▶ **SET PROBLEM**
Reproduce the listing below in full and without alteration, apart from its pictures.

▶ **DATA SEGMENT**
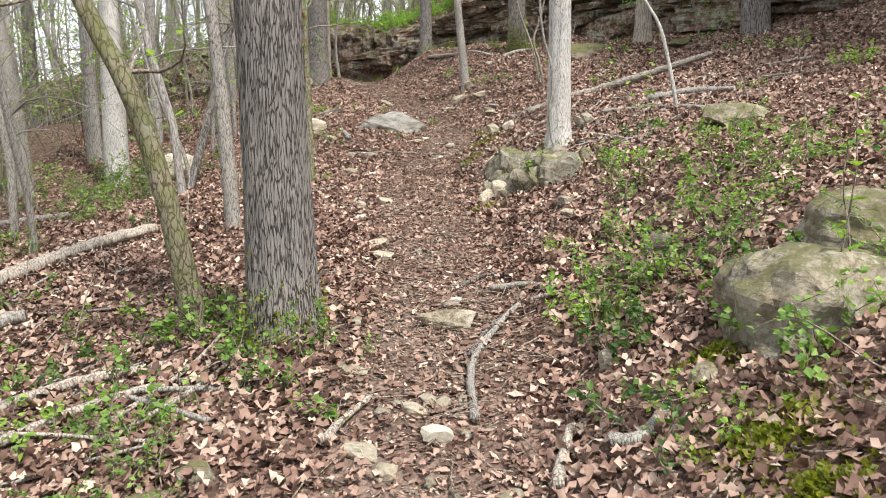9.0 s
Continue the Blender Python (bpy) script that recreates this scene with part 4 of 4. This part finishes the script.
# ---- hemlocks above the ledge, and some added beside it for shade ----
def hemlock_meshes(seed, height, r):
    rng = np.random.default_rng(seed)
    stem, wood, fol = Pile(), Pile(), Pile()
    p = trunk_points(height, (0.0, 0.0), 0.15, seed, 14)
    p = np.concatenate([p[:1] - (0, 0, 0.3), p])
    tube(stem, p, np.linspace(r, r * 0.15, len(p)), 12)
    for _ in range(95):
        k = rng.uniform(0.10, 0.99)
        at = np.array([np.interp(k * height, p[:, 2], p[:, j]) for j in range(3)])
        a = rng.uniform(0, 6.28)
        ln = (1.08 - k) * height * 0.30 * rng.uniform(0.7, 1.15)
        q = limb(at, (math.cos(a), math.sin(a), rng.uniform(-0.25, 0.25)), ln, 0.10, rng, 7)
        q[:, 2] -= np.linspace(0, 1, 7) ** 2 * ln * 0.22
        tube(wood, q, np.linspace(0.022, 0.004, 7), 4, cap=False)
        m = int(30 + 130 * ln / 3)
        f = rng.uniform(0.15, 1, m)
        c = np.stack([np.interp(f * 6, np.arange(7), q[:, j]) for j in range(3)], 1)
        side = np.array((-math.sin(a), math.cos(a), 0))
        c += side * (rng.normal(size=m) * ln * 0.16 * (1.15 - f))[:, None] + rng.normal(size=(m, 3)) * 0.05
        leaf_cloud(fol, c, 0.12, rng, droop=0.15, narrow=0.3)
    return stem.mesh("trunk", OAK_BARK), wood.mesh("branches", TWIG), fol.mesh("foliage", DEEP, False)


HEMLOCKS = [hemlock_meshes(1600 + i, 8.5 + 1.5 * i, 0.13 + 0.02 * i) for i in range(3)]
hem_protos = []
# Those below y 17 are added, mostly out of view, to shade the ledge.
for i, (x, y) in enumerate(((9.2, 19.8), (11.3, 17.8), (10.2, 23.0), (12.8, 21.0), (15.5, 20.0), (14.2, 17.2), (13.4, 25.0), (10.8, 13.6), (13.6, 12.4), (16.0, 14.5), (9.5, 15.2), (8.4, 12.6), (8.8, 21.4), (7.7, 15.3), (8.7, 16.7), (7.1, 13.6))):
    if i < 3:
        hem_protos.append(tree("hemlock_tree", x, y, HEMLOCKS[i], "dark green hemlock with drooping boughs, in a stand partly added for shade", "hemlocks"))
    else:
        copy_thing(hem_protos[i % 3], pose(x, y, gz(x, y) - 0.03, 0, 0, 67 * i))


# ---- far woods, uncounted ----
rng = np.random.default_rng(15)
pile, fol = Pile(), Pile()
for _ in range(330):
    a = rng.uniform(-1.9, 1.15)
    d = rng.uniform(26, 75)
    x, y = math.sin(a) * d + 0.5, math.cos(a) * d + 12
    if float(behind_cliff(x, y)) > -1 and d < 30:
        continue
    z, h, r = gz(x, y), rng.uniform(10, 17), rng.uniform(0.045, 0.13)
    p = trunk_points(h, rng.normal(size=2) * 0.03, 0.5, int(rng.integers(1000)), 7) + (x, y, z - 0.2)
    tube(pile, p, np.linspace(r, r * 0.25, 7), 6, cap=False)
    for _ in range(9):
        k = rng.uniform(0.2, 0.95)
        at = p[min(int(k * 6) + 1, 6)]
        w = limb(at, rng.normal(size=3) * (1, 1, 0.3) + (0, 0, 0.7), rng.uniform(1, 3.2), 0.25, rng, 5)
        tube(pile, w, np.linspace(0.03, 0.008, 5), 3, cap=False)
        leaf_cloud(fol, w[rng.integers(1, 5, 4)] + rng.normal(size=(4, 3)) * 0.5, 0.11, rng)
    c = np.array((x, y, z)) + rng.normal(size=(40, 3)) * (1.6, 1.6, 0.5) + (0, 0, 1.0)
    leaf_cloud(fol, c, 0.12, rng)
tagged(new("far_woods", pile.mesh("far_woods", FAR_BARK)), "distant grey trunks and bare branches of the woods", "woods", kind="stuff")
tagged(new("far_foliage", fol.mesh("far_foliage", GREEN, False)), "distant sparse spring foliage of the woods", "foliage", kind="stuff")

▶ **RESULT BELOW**
9.0 s
Continue the Blender Python (bpy) script that recreates this scene with part 4 of 4. This part finishes the script.
# ---- hemlocks above the ledge, and some added beside it for shade ----
def hemlock_meshes(seed, height, r):
    rng = np.random.default_rng(seed)
    stem, wood, fol = Pile(), Pile(), Pile()
    p = trunk_points(height, (0.0, 0.0), 0.15, seed, 14)
    p = np.concatenate([p[:1] - (0, 0, 0.3), p])
    tube(stem, p, np.linspace(r, r * 0.15, len(p)), 12)
    for _ in range(95):
        k = rng.uniform(0.10, 0.99)
        at = np.array([np.interp(k * height, p[:, 2], p[:, j]) for j in range(3)])
        a = rng.uniform(0, 6.28)
        ln = (1.08 - k) * height * 0.30 * rng.uniform(0.7, 1.15)
        q = limb(at, (math.cos(a), math.sin(a), rng.uniform(-0.25, 0.25)), ln, 0.10, rng, 7)
        q[:, 2] -= np.linspace(0, 1, 7) ** 2 * ln * 0.22
        tube(wood, q, np.linspace(0.022, 0.004, 7), 4, cap=False)
        m = int(30 + 130 * ln / 3)
        f = rng.uniform(0.15, 1, m)
        c = np.stack([np.interp(f * 6, np.arange(7), q[:, j]) for j in range(3)], 1)
        side = np.array((-math.sin(a), math.cos(a), 0))
        c += side * (rng.normal(size=m) * ln * 0.16 * (1.15 - f))[:, None] + rng.normal(size=(m, 3)) * 0.05
        leaf_cloud(fol, c, 0.12, rng, droop=0.15, narrow=0.3)
    return stem.mesh("trunk", OAK_BARK), wood.mesh("branches", TWIG), fol.mesh("foliage", DEEP, False)


HEMLOCKS = [hemlock_meshes(1600 + i, 8.5 + 1.5 * i, 0.13 + 0.02 * i) for i in range(3)]
hem_protos = []
# Those below y 17 are added, mostly out of view, to shade the ledge.
for i, (x, y) in enumerate(((9.2, 19.8), (11.3, 17.8), (10.2, 23.0), (12.8, 21.0), (15.5, 20.0), (14.2, 17.2), (13.4, 25.0), (10.8, 13.6), (13.6, 12.4), (16.0, 14.5), (9.5, 15.2), (8.4, 12.6), (8.8, 21.4), (7.7, 15.3), (8.7, 16.7), (7.1, 13.6))):
    if i < 3:
        hem_protos.append(tree("hemlock_tree", x, y, HEMLOCKS[i], "dark green hemlock with drooping boughs, in a stand partly added for shade", "hemlocks"))
    else:
        copy_thing(hem_protos[i % 3], pose(x, y, gz(x, y) - 0.03, 0, 0, 67 * i))


# ---- far woods, uncounted ----
rng = np.random.default_rng(15)
pile, fol = Pile(), Pile()
for _ in range(330):
    a = rng.uniform(-1.9, 1.15)
    d = rng.uniform(26, 75)
    x, y = math.sin(a) * d + 0.5, math.cos(a) * d + 12
    if float(behind_cliff(x, y)) > -1 and d < 30:
        continue
    z, h, r = gz(x, y), rng.uniform(10, 17), rng.uniform(0.045, 0.13)
    p = trunk_points(h, rng.normal(size=2) * 0.03, 0.5, int(rng.integers(1000)), 7) + (x, y, z - 0.2)
    tube(pile, p, np.linspace(r, r * 0.25, 7), 6, cap=False)
    for _ in range(9):
        k = rng.uniform(0.2, 0.95)
        at = p[min(int(k * 6) + 1, 6)]
        w = limb(at, rng.normal(size=3) * (1, 1, 0.3) + (0, 0, 0.7), rng.uniform(1, 3.2), 0.25, rng, 5)
        tube(pile, w, np.linspace(0.03, 0.008, 5), 3, cap=False)
        leaf_cloud(fol, w[rng.integers(1, 5, 4)] + rng.normal(size=(4, 3)) * 0.5, 0.11, rng)
    c = np.array((x, y, z)) + rng.normal(size=(40, 3)) * (1.6, 1.6, 0.5) + (0, 0, 1.0)
    leaf_cloud(fol, c, 0.12, rng)
tagged(new("far_woods", pile.mesh("far_woods", FAR_BARK)), "distant grey trunks and bare branches of the woods", "woods", kind="stuff")
tagged(new("far_foliage", fol.mesh("far_foliage", GREEN, False)), "distant sparse spring foliage of the woods", "foliage", kind="stuff")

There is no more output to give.